Task directions:
Retype the data exactly, from its first line to the line containing "bm.faces.new(v)", including both, and skip any picture.

Recorded data:
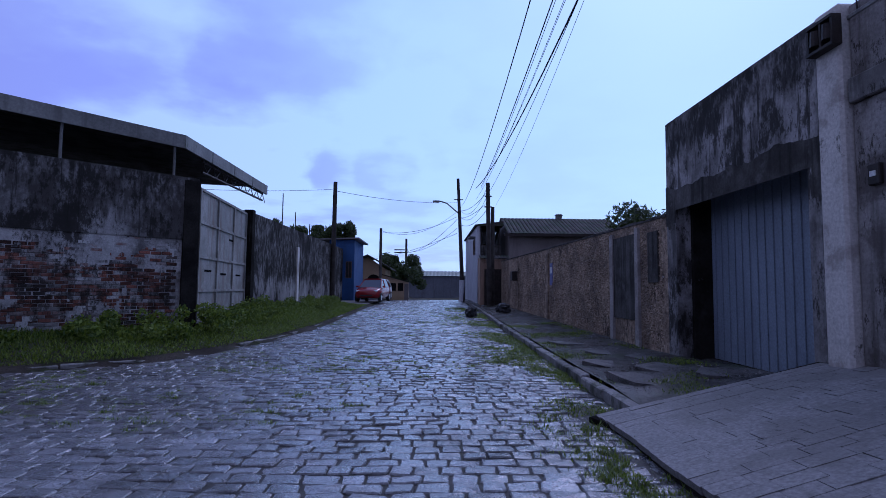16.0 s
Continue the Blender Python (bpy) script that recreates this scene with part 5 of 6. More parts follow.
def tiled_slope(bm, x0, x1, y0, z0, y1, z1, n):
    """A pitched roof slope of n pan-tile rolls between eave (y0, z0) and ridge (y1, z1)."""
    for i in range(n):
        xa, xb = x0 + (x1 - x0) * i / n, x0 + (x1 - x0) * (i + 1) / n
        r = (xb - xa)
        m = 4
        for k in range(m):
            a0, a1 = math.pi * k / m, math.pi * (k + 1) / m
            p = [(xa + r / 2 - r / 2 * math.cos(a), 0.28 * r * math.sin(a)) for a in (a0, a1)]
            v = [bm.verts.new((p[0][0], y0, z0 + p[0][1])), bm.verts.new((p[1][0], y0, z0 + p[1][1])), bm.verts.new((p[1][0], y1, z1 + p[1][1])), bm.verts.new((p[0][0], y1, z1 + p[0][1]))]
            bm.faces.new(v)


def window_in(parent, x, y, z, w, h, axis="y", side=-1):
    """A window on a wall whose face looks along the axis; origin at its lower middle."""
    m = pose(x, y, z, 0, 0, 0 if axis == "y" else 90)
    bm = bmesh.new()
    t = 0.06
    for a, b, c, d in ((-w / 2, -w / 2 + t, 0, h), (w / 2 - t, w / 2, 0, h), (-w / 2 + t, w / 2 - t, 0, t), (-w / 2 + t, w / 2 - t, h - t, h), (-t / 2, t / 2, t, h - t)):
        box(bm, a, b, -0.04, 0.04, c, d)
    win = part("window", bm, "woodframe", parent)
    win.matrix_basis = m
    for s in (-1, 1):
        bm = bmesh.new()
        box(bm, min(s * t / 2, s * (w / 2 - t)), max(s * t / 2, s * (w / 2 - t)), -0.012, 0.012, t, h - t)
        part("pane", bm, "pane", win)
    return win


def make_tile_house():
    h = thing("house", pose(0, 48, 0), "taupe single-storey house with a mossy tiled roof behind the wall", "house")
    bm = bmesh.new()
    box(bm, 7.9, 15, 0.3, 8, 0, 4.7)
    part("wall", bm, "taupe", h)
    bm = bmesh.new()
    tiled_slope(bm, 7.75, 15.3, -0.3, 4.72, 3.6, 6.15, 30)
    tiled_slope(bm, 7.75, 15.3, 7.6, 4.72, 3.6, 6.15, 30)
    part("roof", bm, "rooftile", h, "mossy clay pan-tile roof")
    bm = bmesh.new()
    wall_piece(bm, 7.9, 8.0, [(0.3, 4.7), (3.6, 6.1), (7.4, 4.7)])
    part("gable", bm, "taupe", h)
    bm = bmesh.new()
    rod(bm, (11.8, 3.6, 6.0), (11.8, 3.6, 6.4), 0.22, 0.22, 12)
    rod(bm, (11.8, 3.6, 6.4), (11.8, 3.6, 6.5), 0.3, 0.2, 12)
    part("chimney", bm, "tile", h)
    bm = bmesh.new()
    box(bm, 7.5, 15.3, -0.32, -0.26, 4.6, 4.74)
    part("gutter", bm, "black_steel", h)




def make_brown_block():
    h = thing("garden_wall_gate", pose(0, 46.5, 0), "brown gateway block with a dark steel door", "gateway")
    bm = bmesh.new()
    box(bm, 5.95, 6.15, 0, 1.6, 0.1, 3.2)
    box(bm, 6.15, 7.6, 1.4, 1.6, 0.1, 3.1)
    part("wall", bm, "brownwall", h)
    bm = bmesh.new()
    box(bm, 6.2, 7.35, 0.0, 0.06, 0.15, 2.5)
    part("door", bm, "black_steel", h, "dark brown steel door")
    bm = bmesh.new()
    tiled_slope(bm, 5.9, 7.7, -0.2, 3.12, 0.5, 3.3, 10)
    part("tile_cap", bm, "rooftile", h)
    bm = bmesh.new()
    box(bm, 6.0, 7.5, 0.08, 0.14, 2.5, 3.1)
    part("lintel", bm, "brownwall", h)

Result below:
16.0 s
Continue the Blender Python (bpy) script that recreates this scene with part 5 of 6. More parts follow.
def tiled_slope(bm, x0, x1, y0, z0, y1, z1, n):
    """A pitched roof slope of n pan-tile rolls between eave (y0, z0) and ridge (y1, z1)."""
    for i in range(n):
        xa, xb = x0 + (x1 - x0) * i / n, x0 + (x1 - x0) * (i + 1) / n
        r = (xb - xa)
        m = 4
        for k in range(m):
            a0, a1 = math.pi * k / m, math.pi * (k + 1) / m
            p = [(xa + r / 2 - r / 2 * math.cos(a), 0.28 * r * math.sin(a)) for a in (a0, a1)]
            v = [bm.verts.new((p[0][0], y0, z0 + p[0][1])), bm.verts.new((p[1][0], y0, z0 + p[1][1])), bm.verts.new((p[1][0], y1, z1 + p[1][1])), bm.verts.new((p[0][0], y1, z1 + p[0][1]))]
            bm.faces.new(v)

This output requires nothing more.